Resumo criado por JUSTICIA, o assistente de inteligência artificial do Jus.

No momento em que o Congresso Nacional examina propostas de emenda à Constituição que alteram a situação dos juízes ativos e inativos, é imperioso refletir da importância de preservar garantias de independência dos magistrados brasileiros, sob pena, inclusive, de desfigurar-se todo um Poder do Estado.

É necessário, pois, compreensão da sociedade ante o risco que corre o Judiciário de desfigurar-se como Poder, num atentado oblíquo à Constituição de 1988 e a seus princípios pétreos, como o da separação de poderes.

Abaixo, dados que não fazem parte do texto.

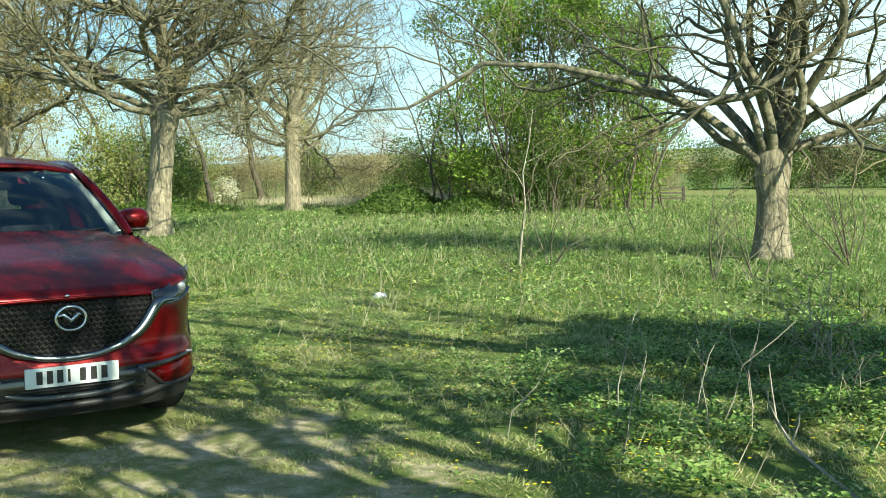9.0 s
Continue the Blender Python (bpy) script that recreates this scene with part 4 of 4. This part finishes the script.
hedge([(-13.6, 18), (-13.3, 28), (-13.3, 34.5), (-13.9, 39.0)], 1.72, 1.5, 5, 40000, 0.044, "clipped hawthorn hedge in new green leaf beside the road")
hedge([(-12.2, 43.0), (-11.3, 52), (-11.2, 66), (-12.2, 90)], 1.5, 1.5, 6, 34000, 0.05, "long clipped hawthorn hedge in new green leaf")
hedge([(-30, 62), (-14.5, 58)], 1.9, 1.4, 7, 9000, 0.08, "field hedge behind the gateway")
hedge([(-12, 160), (-4, 170), (4, 162)], 0.75, 1.4, 8, 7000, 0.10, "low hedge beyond the bend", "olive_leaf")

BELT_GROUP = "trees of the wood beyond the hedge"
wood = [leafy_tree("tree", 9.5, 7.5, 71, "olive_leaf", 3000, 0.19, k=22, twigs=False, label="round tree in olive spring leaf", group=BELT_GROUP),
        leafy_tree("tree", 10.0, 7.0, 72, "brown_leaf", 3000, 0.16, k=22, twigs=False, label="brown twiggy tree still without leaves", group=BELT_GROUP),
        leafy_tree("tree", 8.0, 7.5, 73, "hedge_leaf", 3000, 0.19, k=22, twigs=False, label="round tree in dull green young leaf", group=BELT_GROUP),
        leafy_tree("tree", 11.0, 6.0, 74, "pink_twig", 2800, 0.095, k=20, twigs=False, label="tall pale bare tree with pinkish twigs", group=BELT_GROUP)]
rg = random.Random(9)
for i, ob in enumerate(wood):
    place(ob, *out_at(-13 + i * 2.3, 172 + 9 * i))
for i in range(40):
    b_ = -19.5 + 14.6 * (i + rg.random()) / 40
    d_ = rg.uniform(150, 205)
    k = rg.choice([0, 0, 1, 1, 1, 2, 1])
    s_ = rg.uniform(.50, .88) * (1 if b_ < -7 else .75)
    put(wood[k], *out_at(b_, d_), rg.uniform(0, 360), s_)
white_may = leafy_tree("bush", 3.0, 4.0, 75, "blossom", 1500, 0.12, low=.1, label="blackthorn bush in white blossom", category="bush", stems=4)
place(white_may, *out_at(-9.7, 150))
put(white_may, *out_at(-8.6, 152), 90, .9)
put(white_may, *out_at(22.2, 64), 130, .5)
# low green bushes under the wood
under = leafy_tree("bush", 3.6, 5.5, 78, "hedge_leaf", 2600, 0.17, k=18, low=.05, twigs=False, label="yellow-green bush at the foot of the wood", category="bush", group="bushes under the wood", stems=4)
place(under, *out_at(-18.6, 138))
for i in range(17):
    put(under, *out_at(-18.0 + .66 * i, rg.uniform(128, 150)), rg.uniform(0, 360), rg.uniform(.65, 1.0))
# the lone dark tree beside the bend, with a brown one
leafy("pine_leaf", [(0.022, 0.042, 0.018), (0.035, 0.06, 0.024), (0.028, 0.05, 0.022)], 0.5, 0.1)
lone = leafy_tree("tree", 7.2, 4.2, 76, "pine_leaf", 9000, 0.13, low=.3, k=20, label="dark evergreen tree standing alone by the bend")
place(lone, *out_at(-4.65, 200))
put(wood[1], *out_at(-4.35, 208), 40, .52)
put(wood[1], *out_at(-6.6, 200), 100, .62)
# the far belt across the end of the road
for i in range(28):
    b_ = -3.6 + 8.2 * (i + rg.random()) / 28
    k = rg.choice([1, 1, 0, 3, 1])
    put(wood[k], *out_at(b_, rg.uniform(280, 320)), rg.uniform(0, 360), rg.uniform(.5, .78))
round_bush = leafy_tree("bush", 1.5, 1.8, 77, "dark_leaf", 900, 0.07, low=.1, label="small dark round bush by the road", category="bush", stems=4)
place(round_bush, *out_at(.15, 128))

# shrubs behind the grey car and along the back of the meadow
shrub = [leafy_tree("bush", 4.2, 4.4, 81, "olive_leaf", 5500, 0.066, k=22, low=.08, label="olive green shrub coming into leaf", category="bush", stems=6),
         leafy_tree("bush", 3.6, 4.6, 82, "hedge_leaf", 6000, 0.07, k=22, low=.05, label="dense green shrub in young leaf", category="bush", stems=6),
         leafy_tree("bush", 3.0, 4.8, 83, "brown_leaf", 5000, 0.055, k=20, low=.05, label="grey-brown twiggy scrub without leaves", category="bush", stems=8),
         leafy_tree("bush", 3.8, 4.8, 84, "bush_leaf", 7000, 0.07, k=24, low=.04, label="dense dark green shrub in full leaf", category="bush", stems=6)]
place(shrub[3], *out_at(18.8, 56))
place(shrub[0], *out_at(5.0, 80))
place(shrub[1], *out_at(16.6, 50))
place(shrub[2], *out_at(28.5, 66))
for k, b_, d_, s_ in ((0, 3.9, 84, 1.0), (0, 6.4, 78, 1.05), (1, 7.6, 86, 1.0), (0, 8.8, 82, 1.0), (2, 10.2, 90, 1.0), (1, 11.5, 84, .95), (0, 13.0, 90, .8), (2, 14.4, 88, .9),
                      (3, 17.9, 53, .9), (3, 19.8, 62, .95), (1, 20.9, 64, .85), (2, 22.6, 66, .9), (2, 24.0, 72, .95), (2, 25.6, 70, .85), (3, 27.0, 74, .9), (2, 29.8, 70, 1.0),
                      (2, 31.2, 66, .95), (3, 32.6, 62, .95), (3, 34.0, 60, .9), (2, 35.5, 58, .9), (3, 38.0, 64, .95), (2, 40.6, 68, 1.0), (3, 43.2, 70, .9), (2, 45.5, 78, .95), (3, 47.6, 82, .95),
                      (3, 49.8, 86, 1.1), (3, 51.5, 84, 1.15), (3, 53.2, 86, 1.1), (3, 55.0, 84, 1.15), (3, 56.8, 86, 1.1), (3, 58.6, 84, 1.1), (3, 60.5, 86, 1.1)):
    put(shrub[k], *out_at(b_, d_), (k * 97 + b_ * 53) % 360, s_)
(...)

Se é certo que também os agentes políticos devem servir ao público, a expressão "servidor público" passou a ter conotação restrita em decorrência da CF/88 (antes, cabe recordar, eram funcionários públicos, cujo termo foi tão degenerado que a Assembléia Constituinte simplesmente preferiu alterá-lo) e não engloba, de modo algum, seja os agentes políticos do Poder Legislativo (senadores, deputados e vereadores), seja do Poder Executivo (presidente da República, ministros de Estado, governadores, secretários de Estado, prefeitos e secretários Municipais), seja do Poder Judiciário (juízes em todos os graus), seja, ainda, dos Tribunais de Contas e dos Ministérios Públicos, que envolvem a apologia do Quarto Poder esquecido por Montesquieu.

Não se podem confundir garantias da Magistratura (e não propriamente do magistrado) com privilégios do indivíduo que veste a toga, quando tais garantias são dirigidas a preservar a isenção no ditar a Justiça e o Direito. Garantias estas, inclusive, que devem ser preservadas além da atividade do Juiz, sob pena de termos magistrados que ao final da carreira passem a buscar os meios para que suas condições de vida e de sua família, muitas vezes privada da sua presença diuturna, e se descuide seja com a tutela que caiba proferir, seja mesmo com a isenção que deve possuir.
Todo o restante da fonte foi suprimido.